Posted by Shannon Firth to FindingDulcinea
Itching, long thought to be a sensation in the pain family, may be at least partly a function of psychology and memory.
A recent article in the New Yorker explored the bizarre, tragic story of a woman known as M who suffered from a mysterious, perpetual itching that baffled doctors. One night in her sleep, M scratched clear through to her brain.
A frustrated M, having been hospitalized, cuffed to a bed, and forced to wear a foam helmet, said, “They kept telling me I had O.C.D.” Psychiatrists continually asked questions like, “As a child, when you walked down the street did you count the lines?”
Neurologist Anne Louise Oaklander reassured M that she didn’t have OCD. Instead, Oaklander hypothesized that the condition was neurological.
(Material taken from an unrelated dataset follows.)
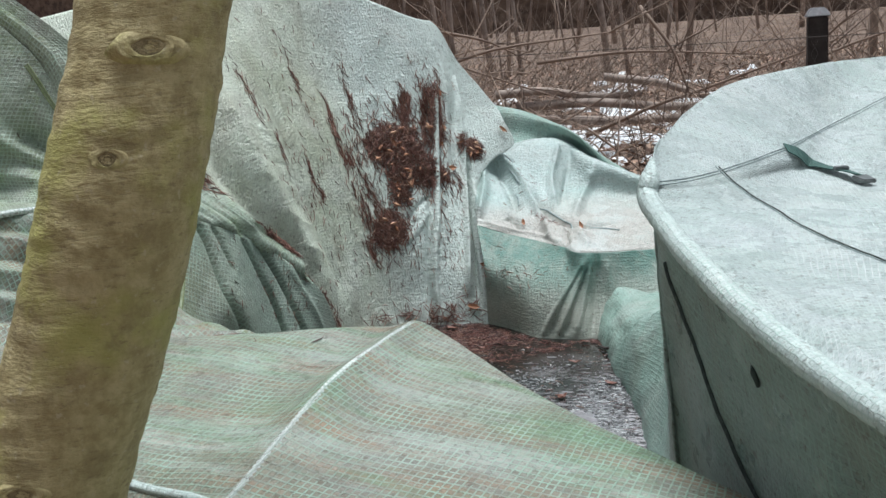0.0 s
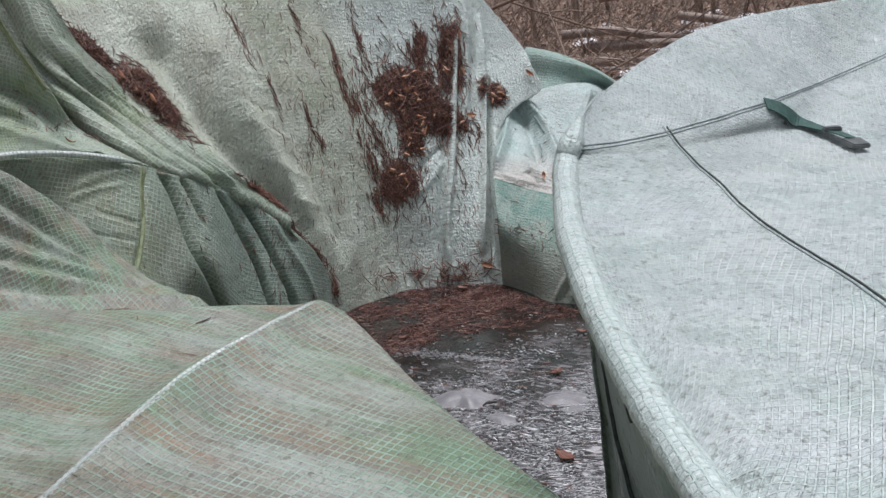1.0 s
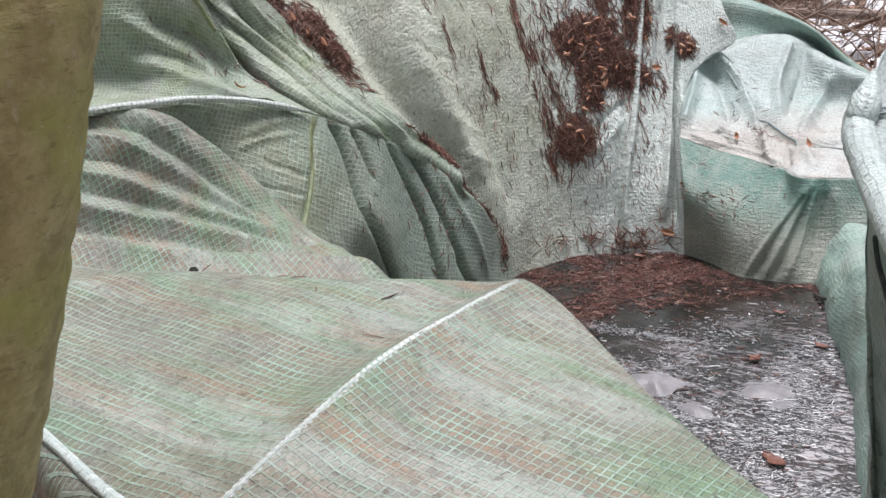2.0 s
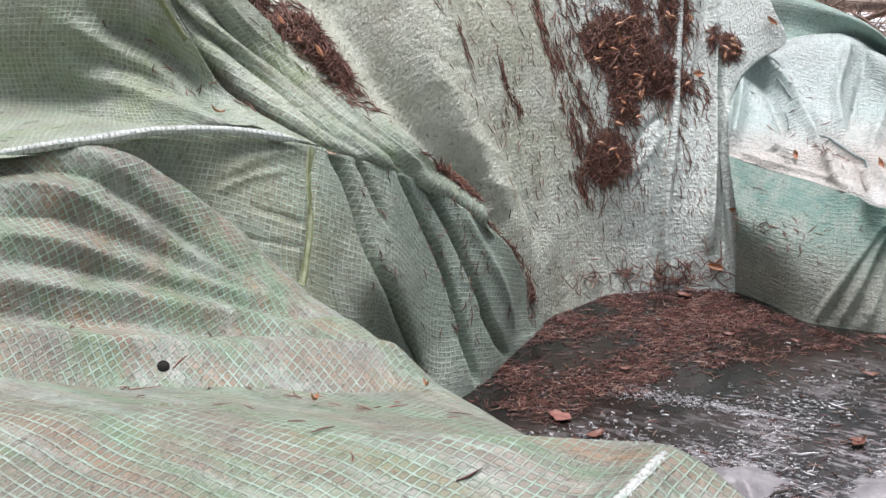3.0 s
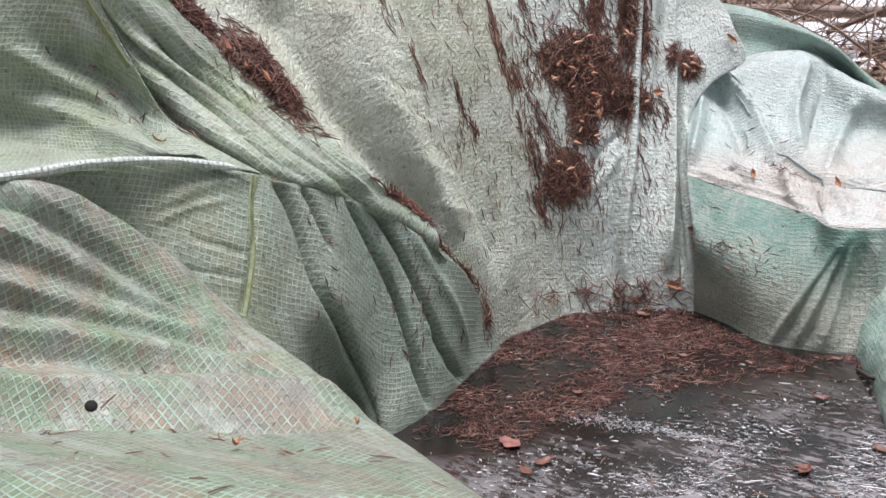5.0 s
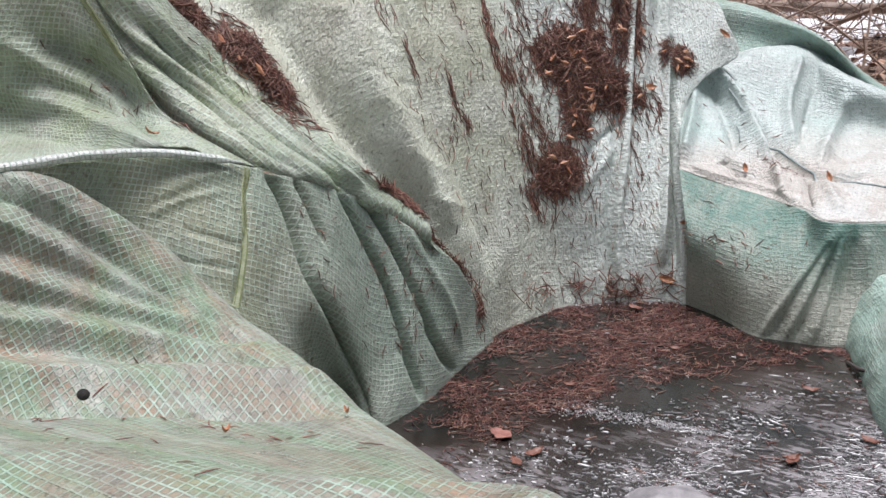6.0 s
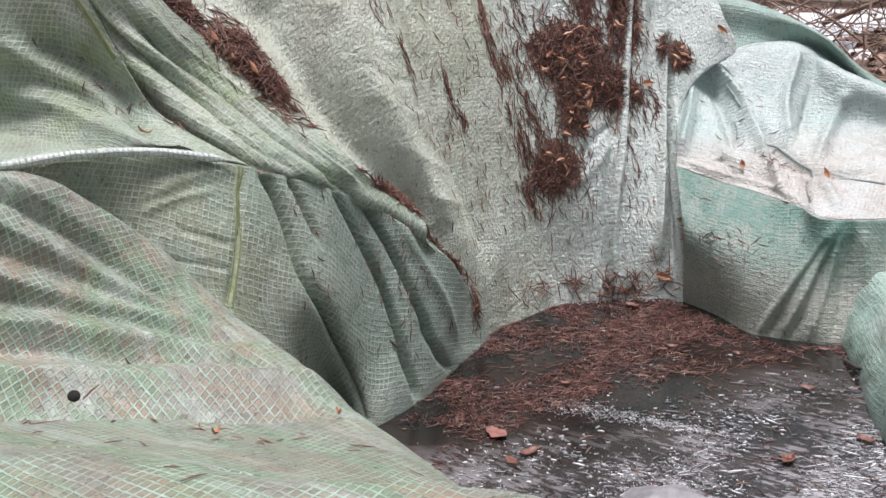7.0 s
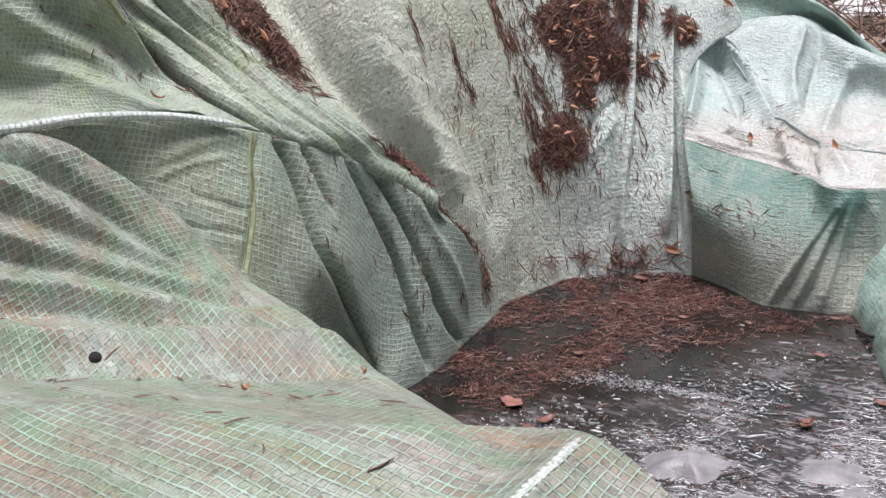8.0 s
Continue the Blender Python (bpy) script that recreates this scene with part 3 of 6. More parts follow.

In 1997, German and Swedish researchers discovered the nerve that signaled itching and established that it differed from receptors for pain. Still, M had lost almost all her nerve receptors. If nerves are responsible for our perceptions, why hadn’t the itch diminished?
Atul Gawande, the author of the New Yorker piece, explained in an NPR radio interview that people don’t feel pain from simply talking about putting their hands in a flame. However, describe an ant crawling up someone’s back and the listener will feel it. “There’s something more interesting to our perceptions than just the fact that you trigger a nerve, it goes up the spinal cord to your brain and it rings a bell in your brain,” Gawande said.
Gawande consulted V.S. Ramanchandran, who explored another mysterious sensory condition called “phantom limb pain.” Since 1995, Dr. V.S. Ramanchandran has used mirror boxes to treat patients with phantom limb pain.
Meanwhile, itching’s semipsychological nature can also be evidenced in its side effects: depression and fatigue.